### WORK TO COMPLETE
Please print exactly the lines below, from the start of the material up to and including the line with "scene.render.fps = FPS", but none of the pictures.

### RAW DATA
····················

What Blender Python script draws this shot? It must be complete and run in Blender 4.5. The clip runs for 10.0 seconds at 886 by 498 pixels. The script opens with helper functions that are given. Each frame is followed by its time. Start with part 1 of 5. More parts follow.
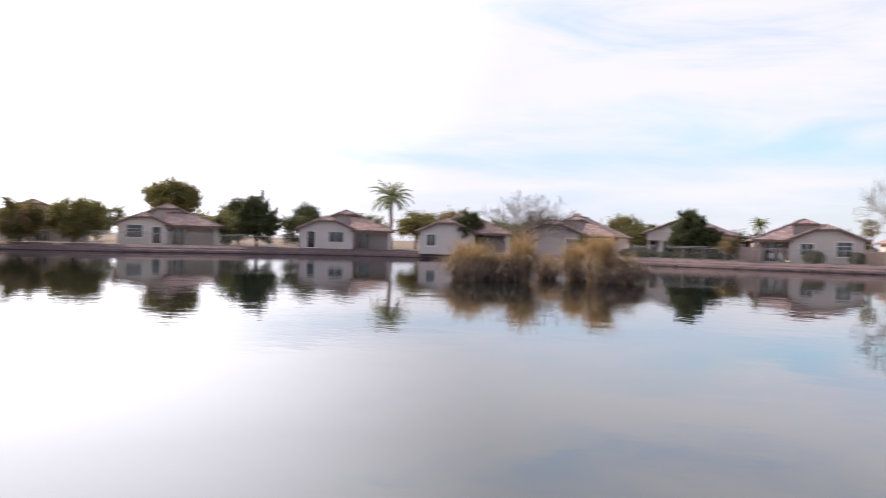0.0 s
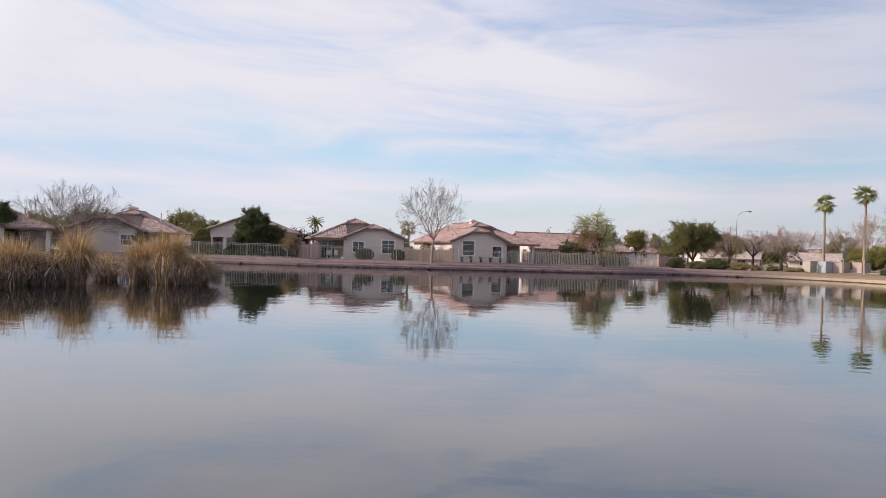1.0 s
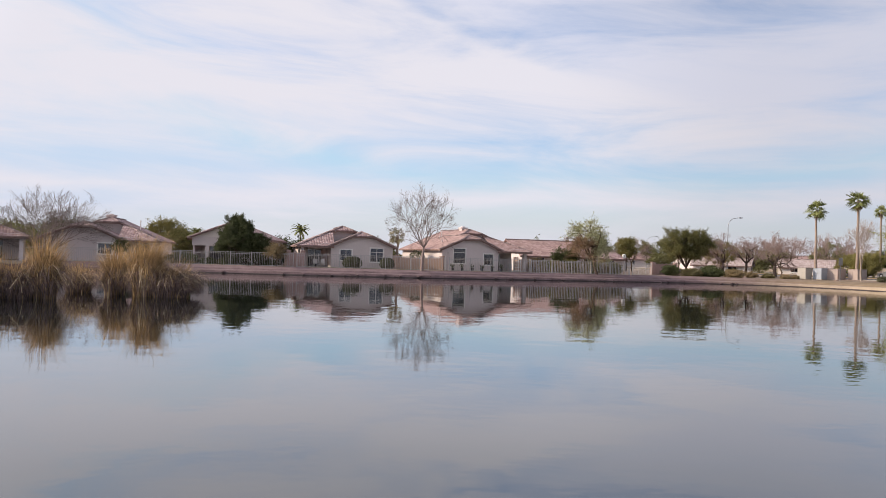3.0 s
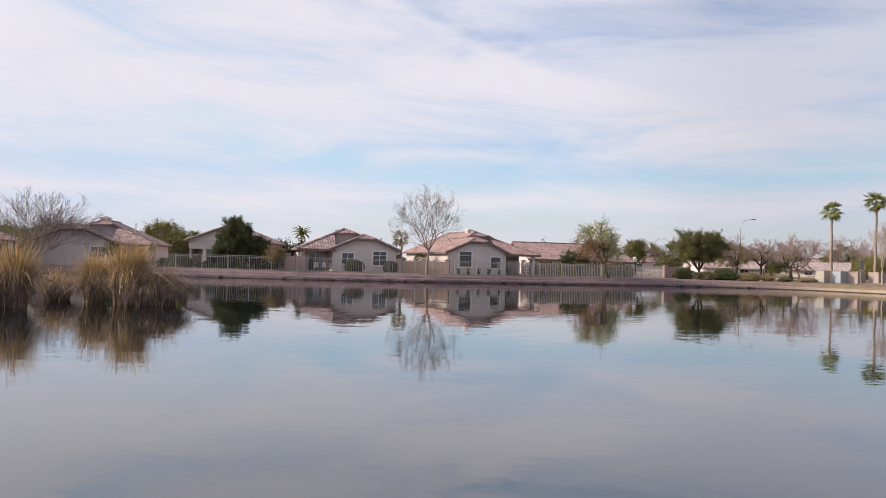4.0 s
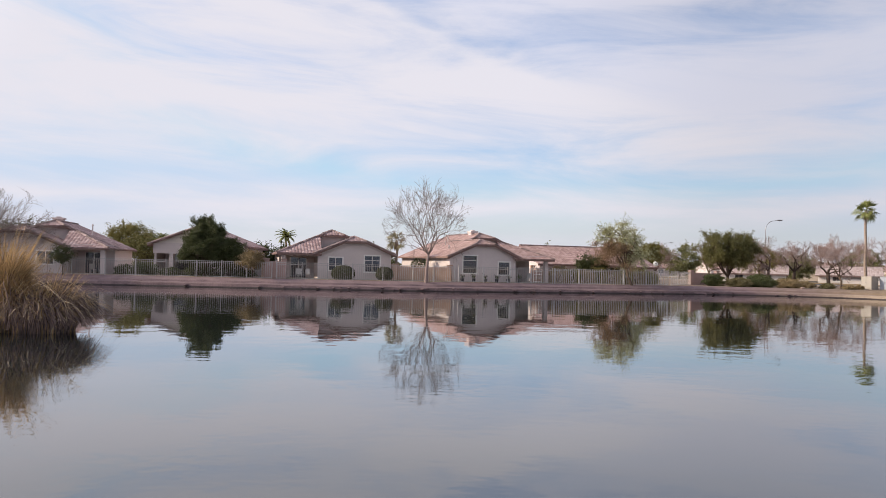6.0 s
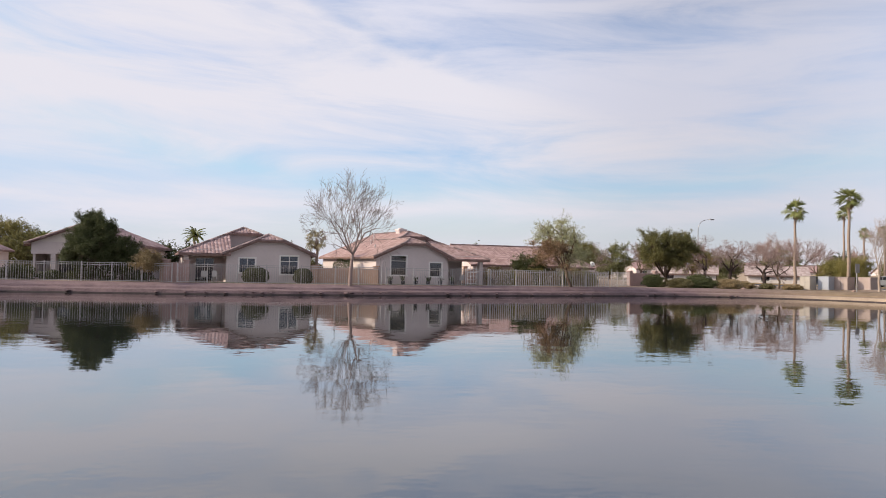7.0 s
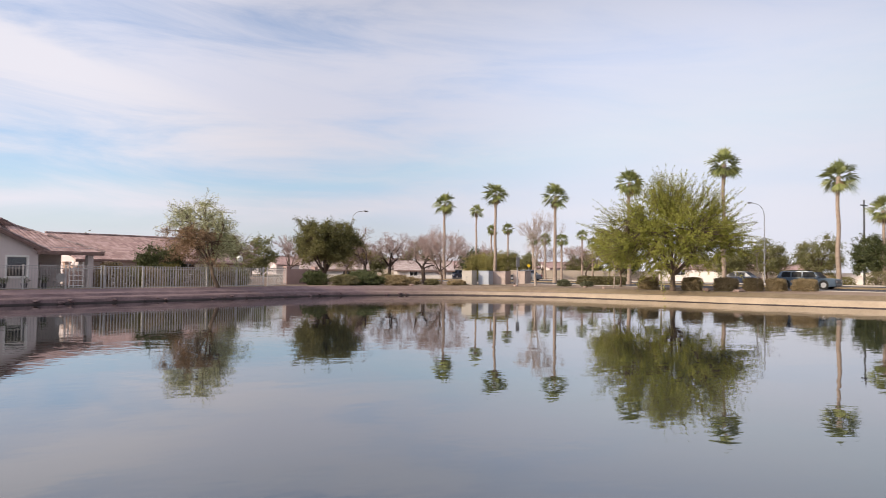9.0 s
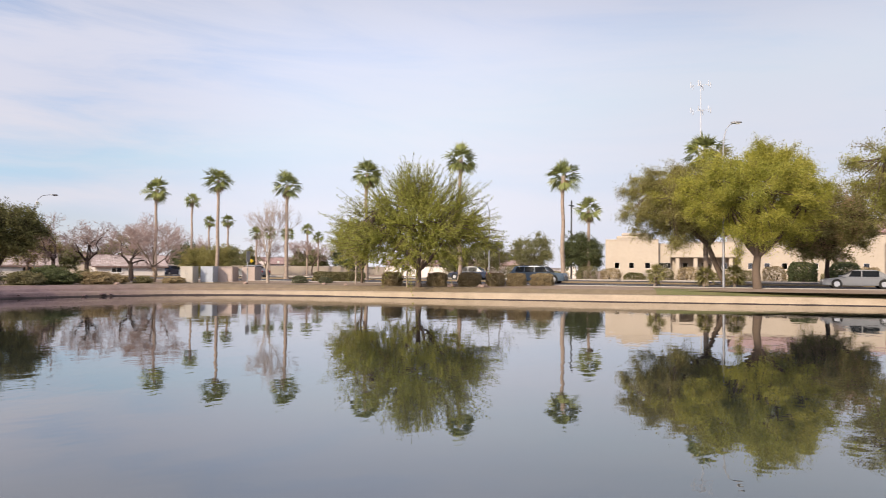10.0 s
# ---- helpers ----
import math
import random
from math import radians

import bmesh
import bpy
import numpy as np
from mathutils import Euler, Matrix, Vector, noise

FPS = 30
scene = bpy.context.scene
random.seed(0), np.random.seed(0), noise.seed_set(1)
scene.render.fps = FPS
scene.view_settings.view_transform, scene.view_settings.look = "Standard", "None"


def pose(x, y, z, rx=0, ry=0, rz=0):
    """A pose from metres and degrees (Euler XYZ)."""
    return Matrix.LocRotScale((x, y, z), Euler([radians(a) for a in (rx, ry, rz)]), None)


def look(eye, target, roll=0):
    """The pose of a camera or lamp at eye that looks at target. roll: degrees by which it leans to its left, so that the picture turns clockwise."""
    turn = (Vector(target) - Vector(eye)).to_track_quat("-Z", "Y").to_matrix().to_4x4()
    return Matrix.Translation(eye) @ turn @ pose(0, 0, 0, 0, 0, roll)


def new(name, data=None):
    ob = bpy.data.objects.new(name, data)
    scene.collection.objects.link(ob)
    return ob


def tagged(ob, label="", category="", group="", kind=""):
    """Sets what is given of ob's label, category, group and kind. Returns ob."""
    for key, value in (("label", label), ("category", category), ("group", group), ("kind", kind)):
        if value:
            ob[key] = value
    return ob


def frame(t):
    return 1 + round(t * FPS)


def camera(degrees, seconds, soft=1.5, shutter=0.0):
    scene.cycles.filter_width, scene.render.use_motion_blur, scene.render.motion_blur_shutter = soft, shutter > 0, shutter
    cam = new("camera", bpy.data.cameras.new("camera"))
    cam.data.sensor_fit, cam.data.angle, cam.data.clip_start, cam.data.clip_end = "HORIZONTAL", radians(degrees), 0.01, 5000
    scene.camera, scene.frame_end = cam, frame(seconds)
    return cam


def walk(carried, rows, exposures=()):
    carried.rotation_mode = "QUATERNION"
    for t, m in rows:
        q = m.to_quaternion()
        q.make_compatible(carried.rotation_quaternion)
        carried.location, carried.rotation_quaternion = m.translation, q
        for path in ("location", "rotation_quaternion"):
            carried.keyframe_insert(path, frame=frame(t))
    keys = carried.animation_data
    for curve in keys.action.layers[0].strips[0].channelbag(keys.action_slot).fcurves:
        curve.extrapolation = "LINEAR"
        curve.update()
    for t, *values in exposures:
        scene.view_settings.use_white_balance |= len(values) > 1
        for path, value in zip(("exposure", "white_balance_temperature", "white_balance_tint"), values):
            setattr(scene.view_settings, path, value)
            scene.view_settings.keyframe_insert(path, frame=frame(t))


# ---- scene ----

····················

### REPLY
What Blender Python script draws this shot? It must be complete and run in Blender 4.5. The clip runs for 10.0 seconds at 886 by 498 pixels. The script opens with helper functions that are given. Each frame is followed by its time. Start with part 1 of 5. More parts follow.
0.0 s
1.0 s
3.0 s
4.0 s
6.0 s
7.0 s
9.0 s
10.0 s
# ---- helpers ----
import math
import random
from math import radians

import bmesh
import bpy
import numpy as np
from mathutils import Euler, Matrix, Vector, noise

FPS = 30
scene = bpy.context.scene
random.seed(0), np.random.seed(0), noise.seed_set(1)
scene.render.fps = FPS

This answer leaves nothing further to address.